» **EXERCISE BRIEF**: Write out exactly the lines of the entries below from the one holding "shutter > 0, shutter" to the one holding "q = m.to_quaternion()", inclusive, and leave out all other lines.

» **EXERCISE MATERIAL**:

□ □ □ □

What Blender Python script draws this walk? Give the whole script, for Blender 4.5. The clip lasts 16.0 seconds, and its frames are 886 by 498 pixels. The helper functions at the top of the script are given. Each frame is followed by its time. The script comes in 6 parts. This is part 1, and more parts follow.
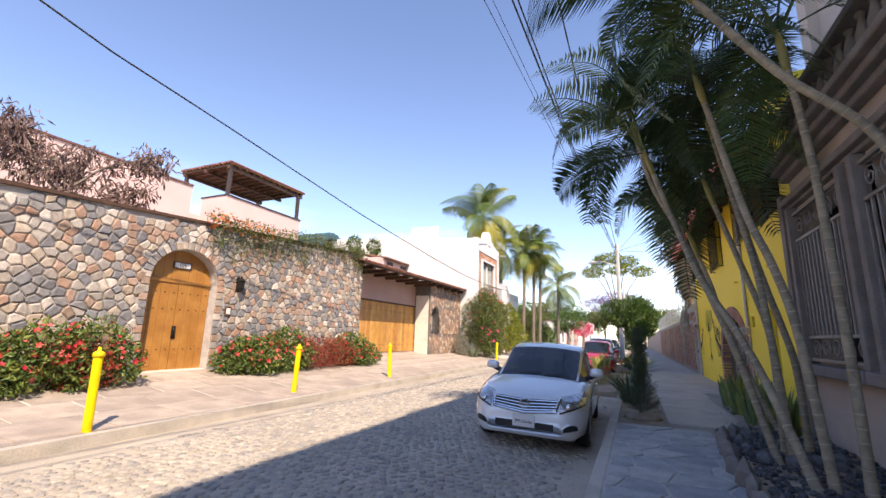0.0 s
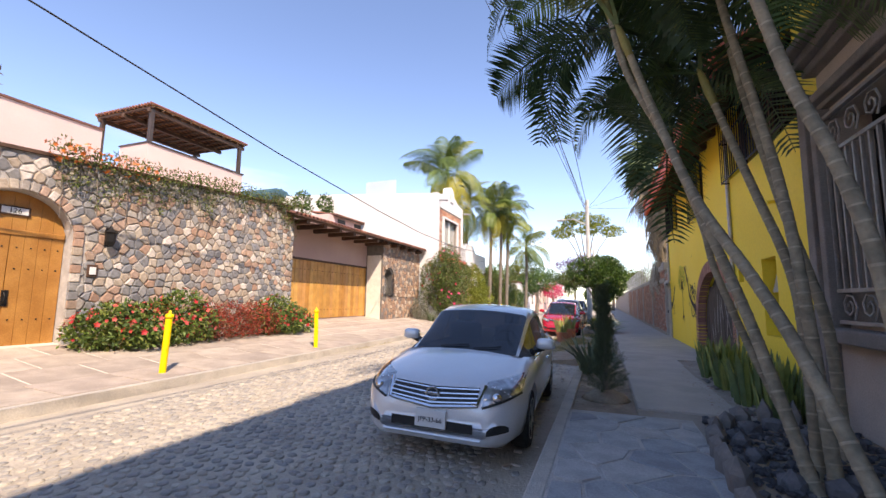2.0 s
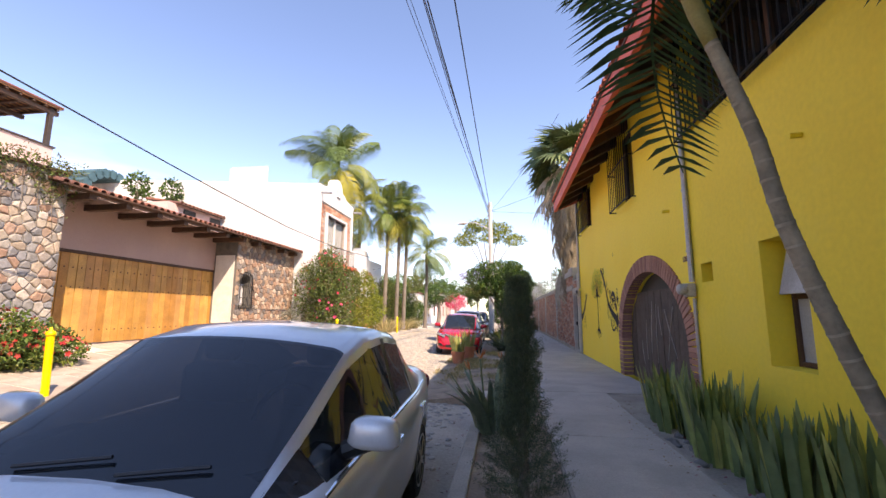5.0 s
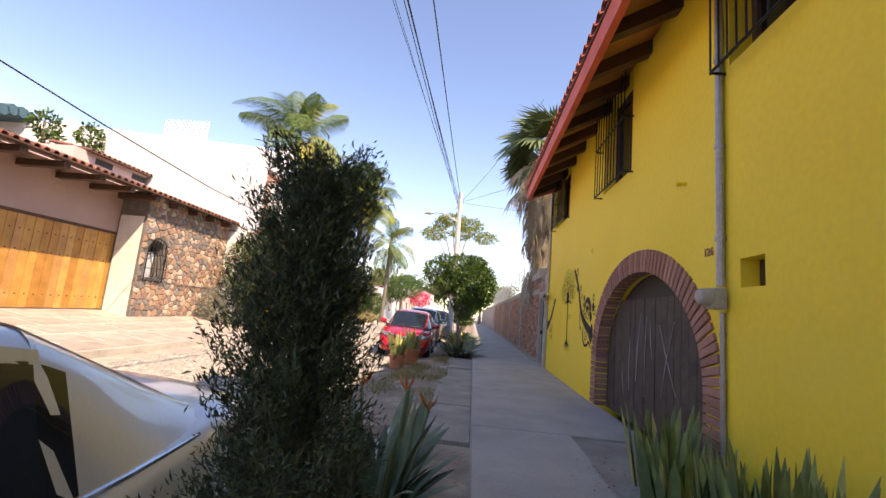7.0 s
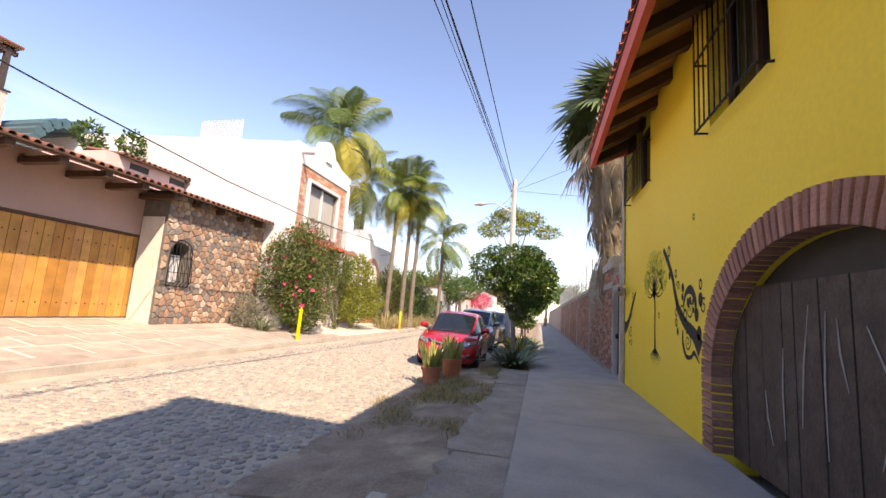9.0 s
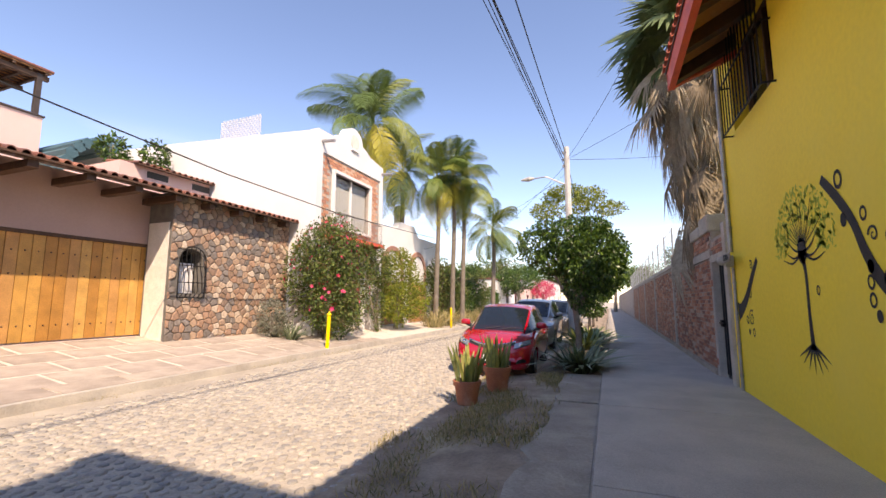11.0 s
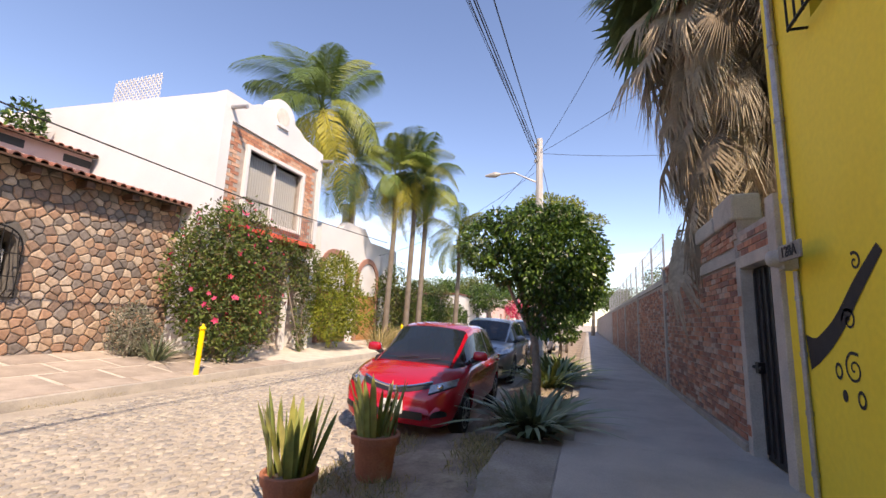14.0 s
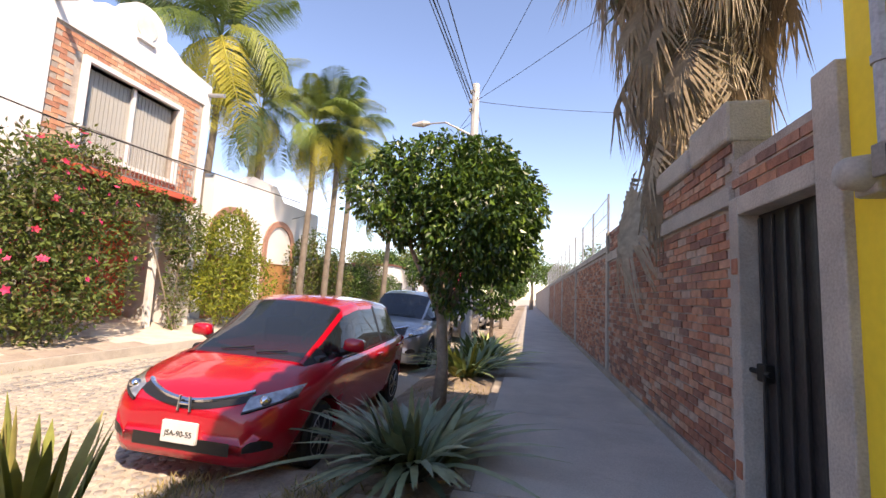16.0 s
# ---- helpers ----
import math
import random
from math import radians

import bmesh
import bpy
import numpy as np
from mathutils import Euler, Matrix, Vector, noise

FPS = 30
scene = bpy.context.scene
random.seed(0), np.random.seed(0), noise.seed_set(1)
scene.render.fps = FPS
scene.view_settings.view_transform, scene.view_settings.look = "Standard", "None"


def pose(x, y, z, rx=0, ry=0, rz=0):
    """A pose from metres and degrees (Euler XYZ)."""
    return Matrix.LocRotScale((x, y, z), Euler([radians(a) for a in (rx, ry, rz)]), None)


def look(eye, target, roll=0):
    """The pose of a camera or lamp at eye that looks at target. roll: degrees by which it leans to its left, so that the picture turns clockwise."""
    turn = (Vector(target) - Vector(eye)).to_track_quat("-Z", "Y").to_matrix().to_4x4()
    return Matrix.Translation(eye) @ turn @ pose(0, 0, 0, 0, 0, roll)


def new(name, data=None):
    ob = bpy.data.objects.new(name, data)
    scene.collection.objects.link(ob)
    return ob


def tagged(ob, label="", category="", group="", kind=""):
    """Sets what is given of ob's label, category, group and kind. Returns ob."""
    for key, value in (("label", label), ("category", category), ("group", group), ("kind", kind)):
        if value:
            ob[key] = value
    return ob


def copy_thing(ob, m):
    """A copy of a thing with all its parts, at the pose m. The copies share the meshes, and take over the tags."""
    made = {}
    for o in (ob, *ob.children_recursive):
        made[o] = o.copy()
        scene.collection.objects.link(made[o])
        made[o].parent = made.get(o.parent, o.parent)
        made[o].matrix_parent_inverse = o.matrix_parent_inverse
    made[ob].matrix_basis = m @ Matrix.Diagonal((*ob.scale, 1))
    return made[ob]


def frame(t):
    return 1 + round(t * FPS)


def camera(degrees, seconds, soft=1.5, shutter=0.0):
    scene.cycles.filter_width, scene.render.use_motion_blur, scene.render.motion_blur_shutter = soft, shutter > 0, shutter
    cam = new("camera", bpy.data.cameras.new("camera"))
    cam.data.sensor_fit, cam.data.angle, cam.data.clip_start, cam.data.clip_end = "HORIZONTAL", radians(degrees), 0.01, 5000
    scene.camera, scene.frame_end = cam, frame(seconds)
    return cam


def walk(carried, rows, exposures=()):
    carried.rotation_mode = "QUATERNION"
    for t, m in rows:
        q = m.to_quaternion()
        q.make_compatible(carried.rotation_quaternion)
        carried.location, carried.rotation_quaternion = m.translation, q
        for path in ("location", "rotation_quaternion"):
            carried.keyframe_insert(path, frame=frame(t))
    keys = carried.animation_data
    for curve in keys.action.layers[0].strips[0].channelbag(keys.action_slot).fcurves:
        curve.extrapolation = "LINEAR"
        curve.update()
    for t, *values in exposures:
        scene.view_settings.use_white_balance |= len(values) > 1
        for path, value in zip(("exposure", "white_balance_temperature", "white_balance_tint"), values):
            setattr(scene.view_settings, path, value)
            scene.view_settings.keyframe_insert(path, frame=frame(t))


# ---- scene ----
cam = camera(92.4, 16.0)
METRES, EYE, TILT, LEAN, TURN = 19.0, 1.5, 0.0, 0.0, 24.2
ROWS = [
    (0.0, 0.0, 0.0, 0.0, -0.31, 11.51, -1.54),
    (0.5, 0.0131, 0.03, 0.0006, -1.44, 12.03, 0.19),
    (1.0, 0.027, 0.0571, -0.0003, -2.13, 10.7, 0.24),
    (1.5, 0.0407, 0.0872, -0.0004, -3.14, 8.74, -0.56),
    (2.0, 0.0564, 0.1158, -0.0013, -3.53, 6.82, -0.75),
    (2.5, 0.0676, 0.1449, -0.0008, -2.75, 6.63, 0.26),
    (3.0, 0.0806, 0.1735, -0.0022, -2.39, 7.28, 0.29),
    (3.5, 0.091, 0.2036, -0.0006, -3.75, 8.12, 0.07),
    (4.0, 0.1036, 0.2342, -0.0014, -6.82, 8.36, -0.07),
    (4.5, 0.1149, 0.2658, -0.0009, -11.14, 8.48, -0.02),
    (5.0, 0.1301, 0.2956, -0.0013, -16.01, 8.56, -0.2),
    (7.5, 0.2171, 0.4227, -0.0018, -19.72, 8.43, -5.81),
    (8.0, 0.2344, 0.4481, -0.0022, -16.16, 8.4, -4.66),
    (10.5, 0.3023, 0.5849, -0.0001, -6.27, 7.26, -2.48),
    (11.0, 0.3115, 0.614, 0.0005, -2.97, 7.08, 0.0),
    (11.5, 0.3261, 0.639, 0.0012, -2.79, 7.72, 0.46),
    (12.0, 0.3388, 0.6669, 0.0001, -0.58, 7.62, -1.23),
    (12.5, 0.351, 0.695, 0.0014, 3.9, 6.99, -3.89),
    (13.0, 0.3621, 0.7209, 0.0002, 3.1, 6.12, -3.18),
    (13.5, 0.378, 0.7503, -0.0003, -1.08, 6.46, -2.18),
    (14.0, 0.3919, 0.7775, 0.001, -5.65, 9.38, -2.15),
    (14.5, 0.4082, 0.8061, 0.0021, -8.3, 7.8, -3.23),
    (15.0, 0.4235, 0.8317, 0.0024, -9.96, 6.14, -3.07),
    (15.5, 0.4382, 0.8606, 0.002, -12.6, 5.33, -2.4),
    (16.0, 0.4526, 0.8868, 0.0025, -12.97, 6.14, -2.71),
]
EXPOSURES = [(0.0, 1.35, 8100, 20), (3.5, 1.35, 8200, 21), (5.0, 1.56, 8600, 23), (7.5, 1.56, 9100, 23), (10.5, 1.35, 8800, 22), (13.0, 1.15, 8400, 21), (15.0, 1.32, 8700, 22), (16.0, 1.53, 8900, 22)]
walk(cam, [(t, pose(0, 0, EYE, TILT, LEAN, TURN) @ pose(METRES * x, METRES * y, METRES * z, 90 + pitch, roll, yaw)) for t, x, y, z, yaw, pitch, roll in ROWS], EXPOSURES)

# ---- world, sun ----
SUN_TO = Vector((0.66, -0.72, 1.02)).normalized()
world = bpy.data.worlds.new("sky")
scene.world = world
world.use_nodes = True
wn, wl = world.node_tree.nodes, world.node_tree.links
bg = wn["Background"]
sky = wn.new("ShaderNodeTexSky")
sky.sky_type, sky.sun_disc = "NISHITA", False
sky.sun_elevation, sky.sun_rotation = math.asin(SUN_TO.z), math.atan2(SUN_TO.x, SUN_TO.y)
sky.altitude = 1500
sky.air_density, sky.dust_density, sky.ozone_density = 1.1, 0.1, 4.0
# thin high cloud low in the sky
wco = wn.new("ShaderNodeTexCoord")
wmap = wn.new("ShaderNodeMapping")
wmap.inputs["Scale"].default_value = (1.0, 1.0, 4.5)
wnoise = wn.new("ShaderNodeTexNoise")
wnoise.inputs["Scale"].default_value, wnoise.inputs["Detail"].default_value = 2.6, 7.0
wramp = wn.new("ShaderNodeValToRGB")
wramp.color_ramp.elements[0].position, wramp.color_ramp.elements[1].position = 0.52, 0.78
wsep = wn.new("ShaderNodeSeparateXYZ")
wlow = wn.new("ShaderNodeMapRange")
wlow.inputs["From Min"].default_value, wlow.inputs["From Max"].default_value = 0.34, 0.08
wmul = wn.new("ShaderNodeMath")
wmul.operation = "MULTIPLY"
wmix = wn.new("ShaderNodeMix")
wmix.data_type = "RGBA"
wmix.inputs[7].default_value = (5.2, 5.5, 5.9, 1)
wl.new(wco.outputs["Generated"], wmap.inputs["Vector"])
wl.new(wmap.outputs["Vector"], wnoise.inputs["Vector"])
wl.new(wnoise.outputs["Fac"], wramp.inputs["Fac"])
wl.new(wco.outputs["Generated"], wsep.inputs["Vector"])
wl.new(wsep.outputs["Z"], wlow.inputs["Value"])
wl.new(wramp.outputs["Color"], wmul.inputs[0])
wl.new(wlow.outputs["Result"], wmul.inputs[1])
wl.new(wmul.outputs["Value"], wmix.inputs[0])
wsat = wn.new("ShaderNodeHueSaturation")
wsat.inputs["Hue"].default_value, wsat.inputs["Saturation"].default_value = 0.504, 1.06
wl.new(sky.outputs["Color"], wsat.inputs["Color"])
wl.new(wsat.outputs["Color"], wmix.inputs[6])
wl.new(wmix.outputs[2], bg.inputs["Color"])
bg.inputs["Strength"].default_value = 0.138
sun = new("sun", bpy.data.lights.new("sun", "SUN"))
sun.data.energy, sun.data.angle, sun.data.color = 2.9, radians(0.53), (1.0, 0.95, 0.87)
sun.matrix_world = look(SUN_TO * 60, (0, 0, 0))


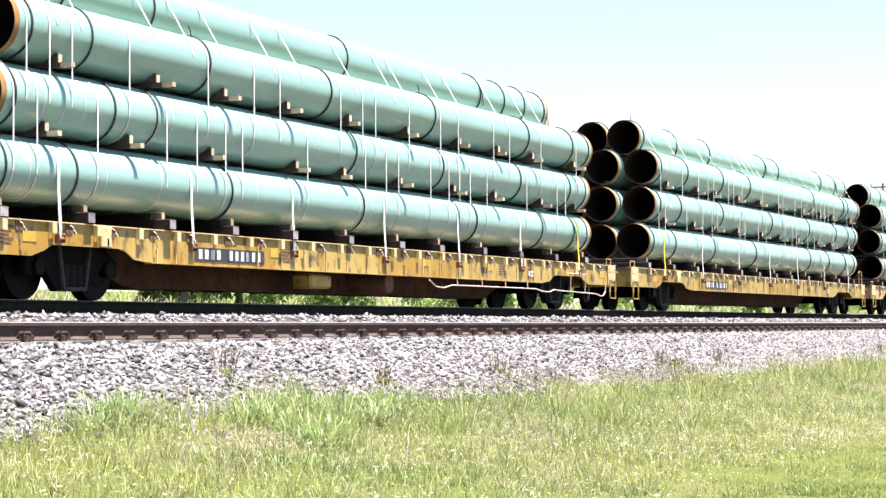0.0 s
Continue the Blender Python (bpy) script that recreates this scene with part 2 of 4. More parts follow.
def disc(bm, y0, y1, r, x=0.0, z=0.0, n=24, hole=0.0):
    """A round plate or ring with its axis along y."""
    loops = [[bm.verts.new((x + rr * math.cos(a), y, z + rr * math.sin(a))) for a in (2 * math.pi * k / n for k in range(n))] for rr, y in ((r, y0), (r, y1))]
    for k in range(n):
        bm.faces.new((loops[0][k], loops[0][(k + 1) % n], loops[1][(k + 1) % n], loops[1][k]))
    if hole:
        inner = [[bm.verts.new((x + hole * math.cos(a), y, z + hole * math.sin(a))) for a in (2 * math.pi * k / n for k in range(n))] for y in (y0, y1)]
        for k in range(n):
            j = (k + 1) % n
            bm.faces.new((loops[0][j], loops[0][k], inner[0][k], inner[0][j]))
            bm.faces.new((loops[1][k], loops[1][j], inner[1][j], inner[1][k]))
            bm.faces.new((inner[0][j], inner[0][k], inner[1][k], inner[1][j]))
    else:
        bm.faces.new(loops[0][::-1]), bm.faces.new(loops[1])
    return bm


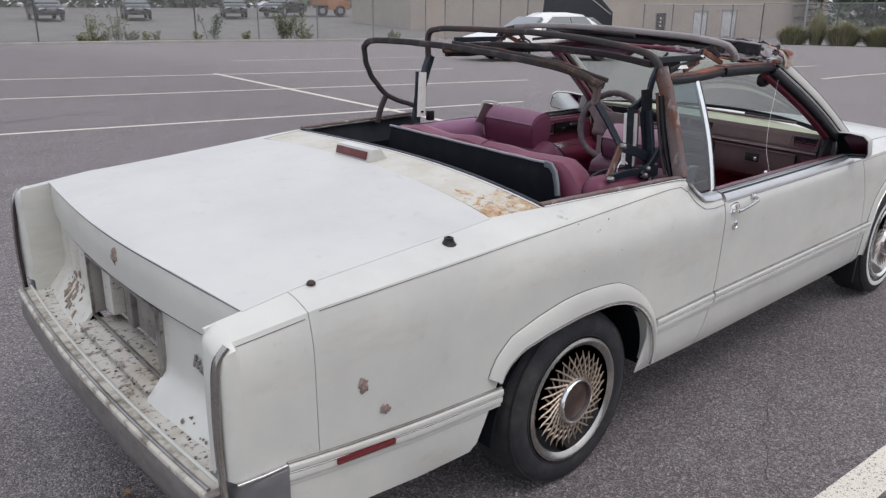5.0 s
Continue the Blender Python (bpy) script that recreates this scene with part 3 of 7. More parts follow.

□ □ □ □

» **SOLVED EXERCISE**:
    scene.cycles.filter_width, scene.render.use_motion_blur, scene.render.motion_blur_shutter = soft, shutter > 0, shutter
    cam = new("camera", bpy.data.cameras.new("camera"))
    cam.data.sensor_fit, cam.data.angle, cam.data.clip_start, cam.data.clip_end = "HORIZONTAL", radians(degrees), 0.01, 5000
    scene.camera, scene.frame_end = cam, frame(seconds)
    return cam


def walk(carried, rows, exposures=()):
    carried.rotation_mode = "QUATERNION"
    for t, m in rows:
        q = m.to_quaternion()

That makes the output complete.